Update: On May 21, 2026, Flipper Devices opened Flipper One development and published a public Developer Portal. Our full breakdown: Flipper One: open development of a Linux cyberdeck.
The team behind Flipper One is positioning the device as a portable Linux multi-tool for security testing rather than a direct drop-in replacement for the original Flipper Zero. Public project documentation shows a hardware platform built around a small built-in display, physical controls, Linux-based software, and expansion options aimed at red team, lab, and field work.
Hardware specifications: display, controls, and expansion slots
The published FlipCTL interface documentation describes a 256×144 pixel display designed for compact, navigation-driven interaction rather than a full desktop UI. The control layout includes a D-pad style input scheme and dedicated hardware buttons, which is consistent with a device intended for quick interaction during testing and troubleshooting.
Dual-mode operation: dedicated coprocessor plus a full Linux environment
According to the published firmware architecture, Flipper One uses a dual-processor design: a high-performance CPU for Linux workloads and a low-power MCU responsible for display, buttons, power sequencing, and battery management. That split matters because it allows the device to keep essential hardware functions responsive even when the main Linux environment is busy or suspended.
FLIPCTL: a TMUX-inspired interface for embedded and remote access
Flipper Devices describes FlipCTL as a lightweight control layer for embedded and headless Linux systems. In practice, that means the same interface model can surface on the device screen, in a terminal UI, or over remote management frontends, which is more useful for security engineers than a conventional miniature desktop shell.
Modular design and expansion capabilities
The official M.2 port documentation shows support for internal expansion modules such as storage, radios, and other high-speed peripherals.
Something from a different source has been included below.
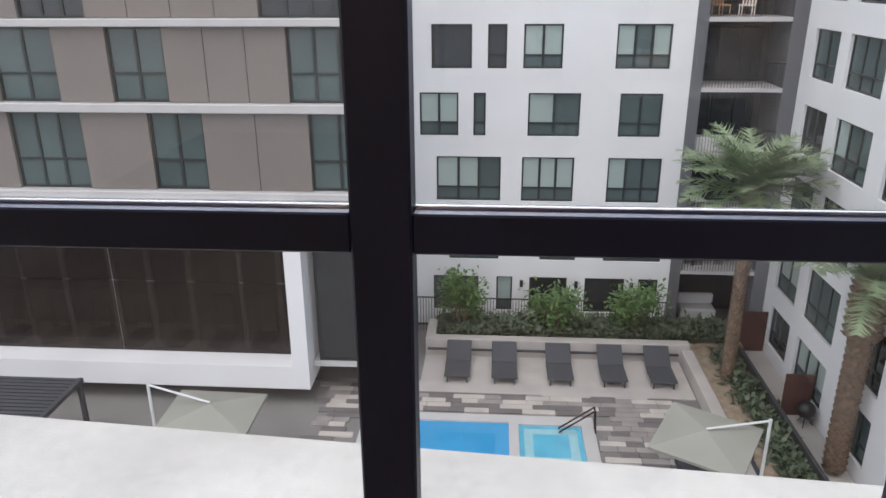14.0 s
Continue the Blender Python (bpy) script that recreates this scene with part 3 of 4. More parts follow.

That modularity is one of the clearer signals that Flipper One is being built as a configurable testing platform rather than a single-purpose gadget.
At the currently discussed $300-500 range, Flipper One appears aimed at professional users who need a portable Linux platform with hardware controls, modular I/O, and better remote-operability options than hobbyist-grade tools typically provide. The public docs are still marked as development-stage material, so specifications should be treated as provisional until Flipper Devices freezes production hardware.